2. How can Artificial Intelligence assist in Disaster Recovery planning?

AI is used for predictive failure detection, analyzing behavioral patterns in hardware sensors and network traffic to identify anomalies before they cause a systemic crash. Additionally, AI can automate recovery orchestration, reducing human error during the failover process.

3. Why is strategic geolocation (GEO) vital for a recovery site?

Geographic diversity is essential to prevent both the primary site and the recovery site from being hit by the same regional disaster (such as a large-scale power outage or natural disasters). It is recommended that sites be on distinct power grids and hydrological basins.

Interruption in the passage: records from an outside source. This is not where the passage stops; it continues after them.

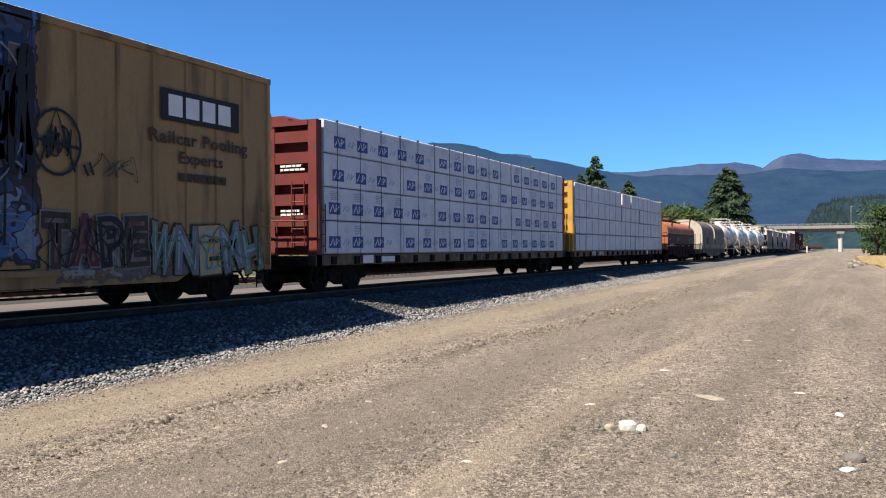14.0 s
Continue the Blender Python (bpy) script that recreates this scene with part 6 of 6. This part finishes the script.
TIERS = (1.05, 1.76, 2.455, 3.145)
c = centerbeam(-113.5, 22.25, M["beam_red"], "red centre-beam flat car carrying sawn lumber")
bars(c, 0.55, 3.3, 0.6, 0.13, 1, M["letter_white"], 0, 21).matrix_basis = pose(0.022, 0, 0, 0, 0, -90)
bars(c, 0.4, 2.2, 0.7, 0.22, 2, M["letter_white"], 0, 22).matrix_basis = pose(0.022, 0, 0, 0, 0, -90)
lettering(c, "7333", 3.5, 0.83, 0.16, M["letter_white"], -1.567, width=0.55)
bars(c, 2.4, 0.83, 0.8, 0.16, 1, M["letter_white"], -1.567, 23)
bars(c, 17.0, 0.83, 2.5, 0.16, 1, M["letter_white"], -1.567, 24)
for side in (-1, 1):
    for z in TIERS:
        lumber(-113.5, 0.38, 12.0, side, z, 0.69, int(z * 10) + side)
        lumber(-113.5, 12.46, 9.4, side, z, 0.69, int(z * 10) + side + 50)
lumber(-113.5, 13.55, 8.3, -1, 3.84, 0.69, 301)
for k in range(3):
    lumber(-113.5, 0.6 + 2.2 * k, 1.9, 1, 3.84, 0.42, 302 + k)
c = centerbeam(-90.0, 22.4, M["beam_yellow"], "yellow centre-beam flat car carrying sawn lumber")
lettering(c, "TTZX", 4.3, 0.83, 0.17, M["letter_white"], -1.567, width=0.65)
lettering(c, "86784", 5.7, 0.83, 0.17, M["letter_white"], -1.567, width=0.75)
bars(c, 0.35, 3.0, 0.7, 0.14, 1, M["letter_dim"], 0, 25).matrix_basis = pose(0.022, 0, 0, 0, 0, -90)
for side in (-1, 1):
    for z in TIERS:
        lumber(-90.0, 0.92, 10.2, side, z, 0.69, int(z * 10) + side + 90)
        lumber(-90.0, 11.2, 10.8, side, z, 0.69, int(z * 10) + side + 140)
lumber(-90.0, 11.2, 10.8, -1, 3.84, 0.69, 401)
lumber(-90.0, 0.95, 10.1, 1, 3.84, 0.42, 402)


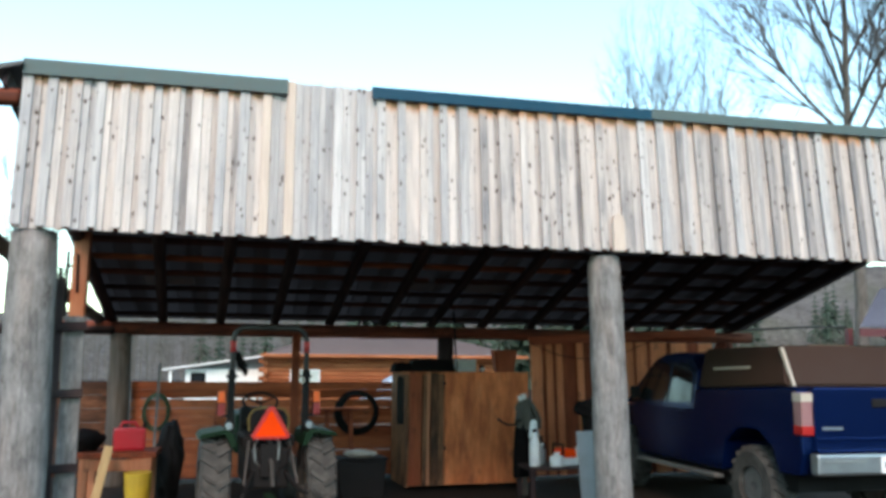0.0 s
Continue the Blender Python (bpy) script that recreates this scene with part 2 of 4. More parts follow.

4. What is "Failback" and why is it critical in the resilience plan?

Failback is the process of returning operations from the recovery site to the original site after the problem is resolved. It is a critical phase because it involves the reverse synchronization of data generated during the crisis period, requiring rigorous planning to avoid data loss or further interruption.

5. How do ESG criteria influence modern Disaster Recovery strategies?

Modern strategies seek "Green DR," optimizing the energy consumption of redundant sites and prioritizing recovery in data centers that use renewable energy. Furthermore, operational resilience is a pillar of corporate governance, protecting shareholder value and employee safety.